Suggestions and Reforms

The most important reform needed in the Pillar Two framework is a more equitable revenue distribution mechanism. One model would be to allocate a portion of top-up tax revenue collected by parent jurisdictions under the IIR back to the source jurisdictions where the economic activity generating the income occurred, using a formula-based apportionment. This is conceptually similar to what Pillar One (which deals with taxing rights over residual profits of the largest MNEs) attempts, though Pillar One has remained largely unimplemented.

Second, the transition rules for developing countries should be extended and made more flexible, acknowledging that GloBE compliance requires significant tax administration capacity that many developing countries are still building. The IMF and OECD Inclusive Framework could jointly fund technical assistance programmes to accelerate this capacity building.

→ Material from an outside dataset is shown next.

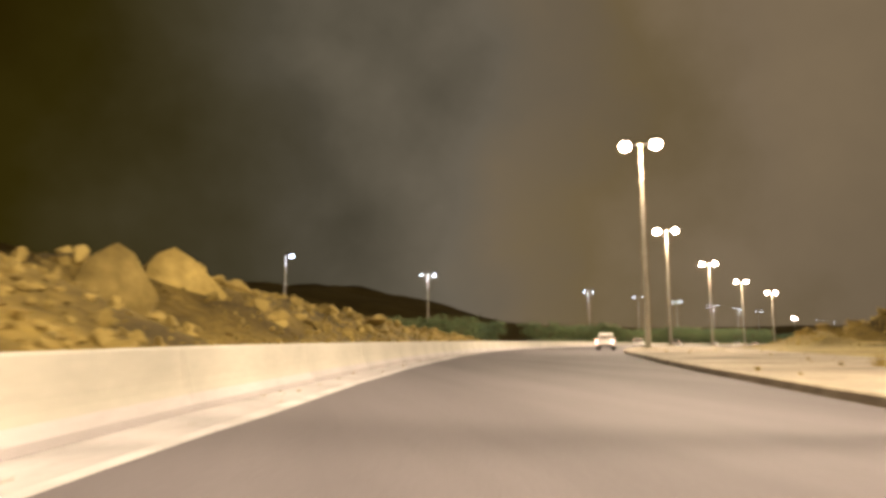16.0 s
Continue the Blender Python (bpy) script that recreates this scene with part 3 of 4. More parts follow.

Third, the STTR should be rapidly incorporated into India’s bilateral tax treaty network, including through the MLI mechanism, to ensure that India’s source-state taxing rights are maximally protected on intercompany payments.

Conclusion

Pillar Two represents a genuine achievement in international tax cooperation: the establishment of a global minimum tax that 137 jurisdictions have endorsed is historically unprecedented. But the framework’s design reflects the priorities of its principal architects, the high-income capital-exporting states that lose revenue to profit-shifting, more than the interests of developing states that compete through incentive regimes and rely on source-state taxation. India has navigated this tension with a combination of practical domestic implementation (the QDMTT), principled advocacy in international forums (support for the STTR and the UN tax convention process), and careful protection of existing industrial policy mechanisms. The ultimate test of Pillar Two’s legitimacy as a global framework will be whether the revenue it generates is distributed equitably between states, including those developing countries that host economic activity but have historically lost the tax revenue it generates to more powerful jurisdictions.